● RECORDED DATA
-- start --

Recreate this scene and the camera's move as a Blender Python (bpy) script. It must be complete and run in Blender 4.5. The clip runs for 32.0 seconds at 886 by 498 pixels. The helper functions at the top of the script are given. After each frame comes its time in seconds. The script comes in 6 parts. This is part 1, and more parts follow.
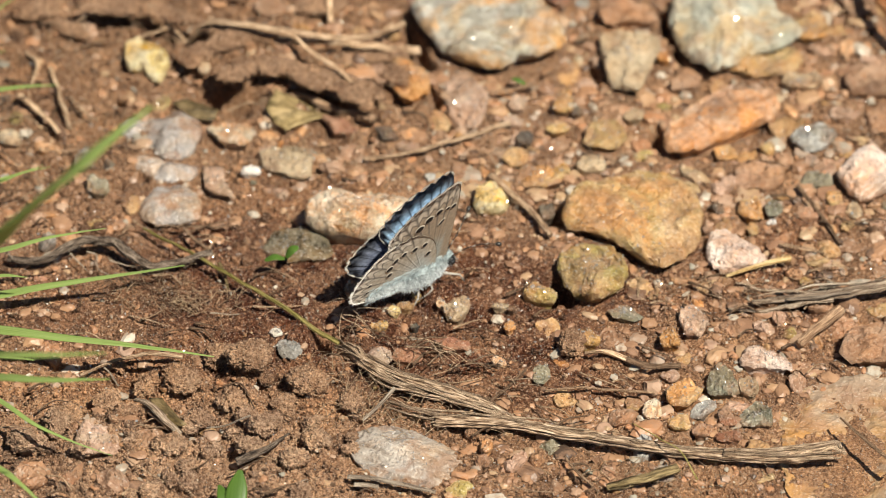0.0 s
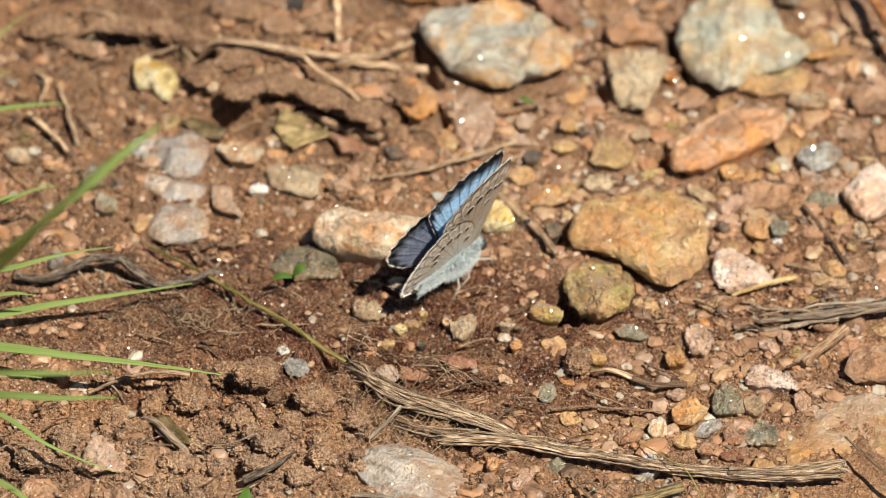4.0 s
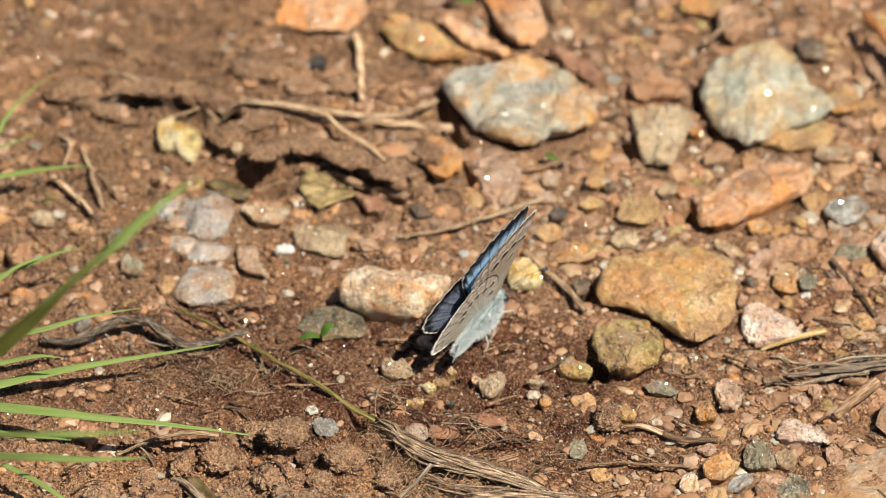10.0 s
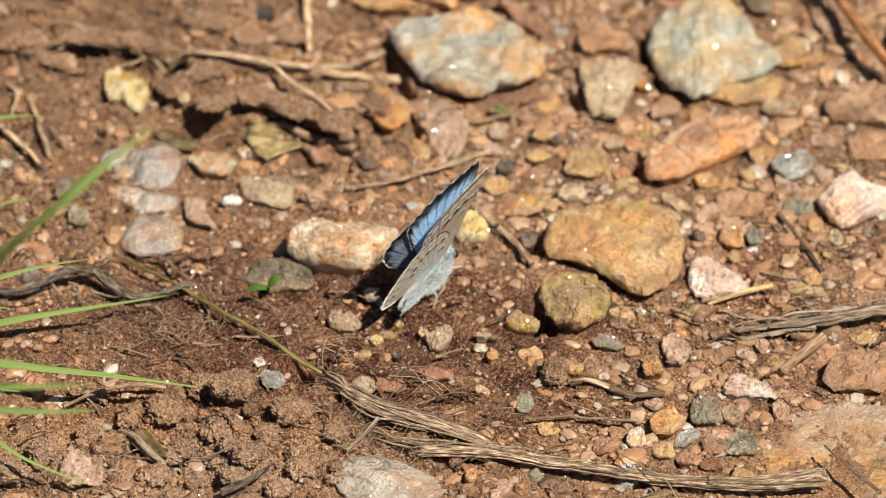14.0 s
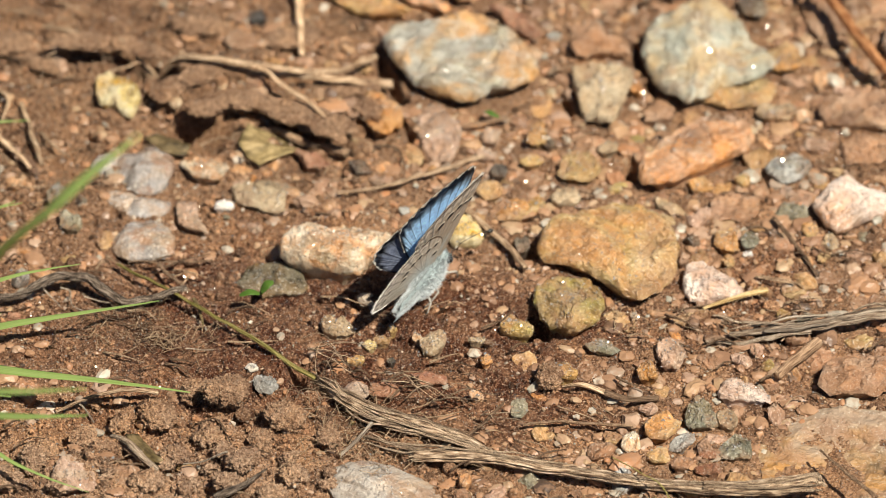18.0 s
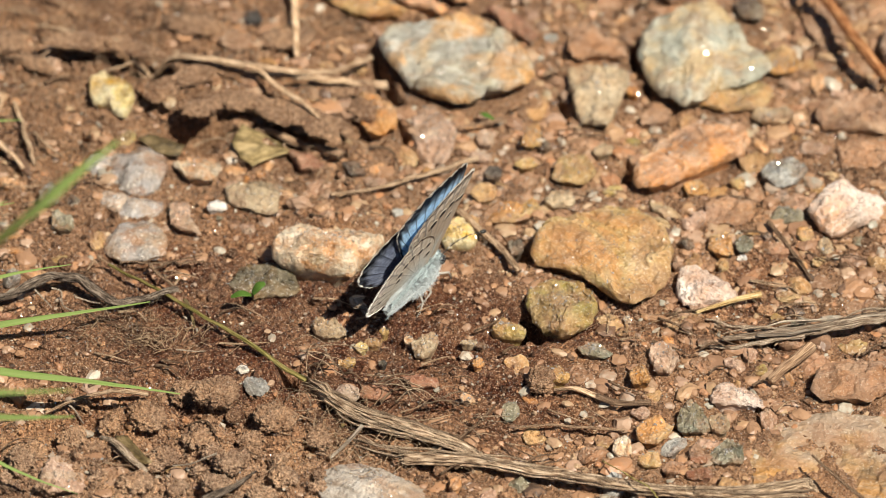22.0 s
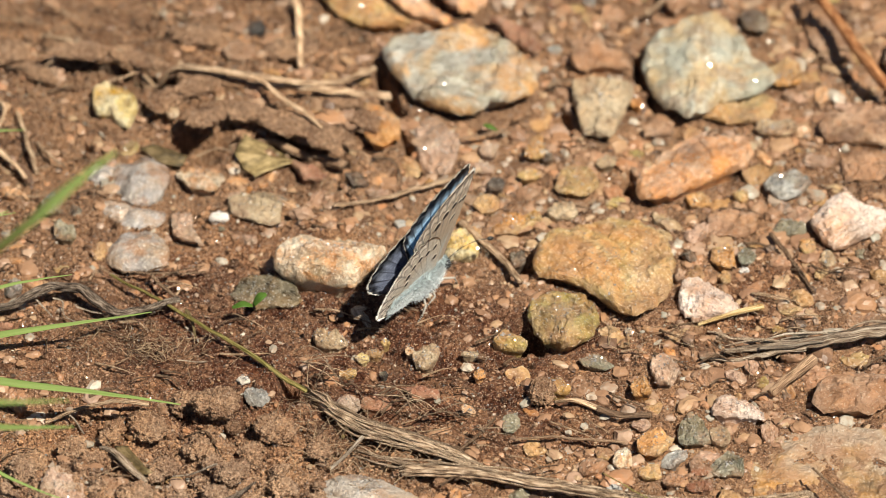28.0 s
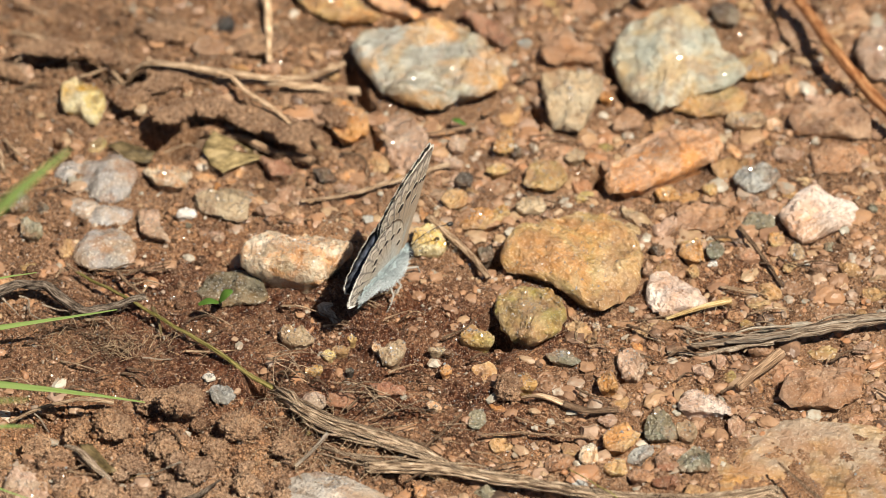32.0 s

-- end --

● DO THIS
The data should be printed again unchanged; leave its pictures out.

● CORRECT RESULT
Recreate this scene and the camera's move as a Blender Python (bpy) script. It must be complete and run in Blender 4.5. The clip runs for 32.0 seconds at 886 by 498 pixels. The helper functions at the top of the script are given. After each frame comes its time in seconds. The script comes in 6 parts. This is part 1, and more parts follow.
0.0 s
4.0 s
10.0 s
14.0 s
18.0 s
22.0 s
28.0 s
32.0 s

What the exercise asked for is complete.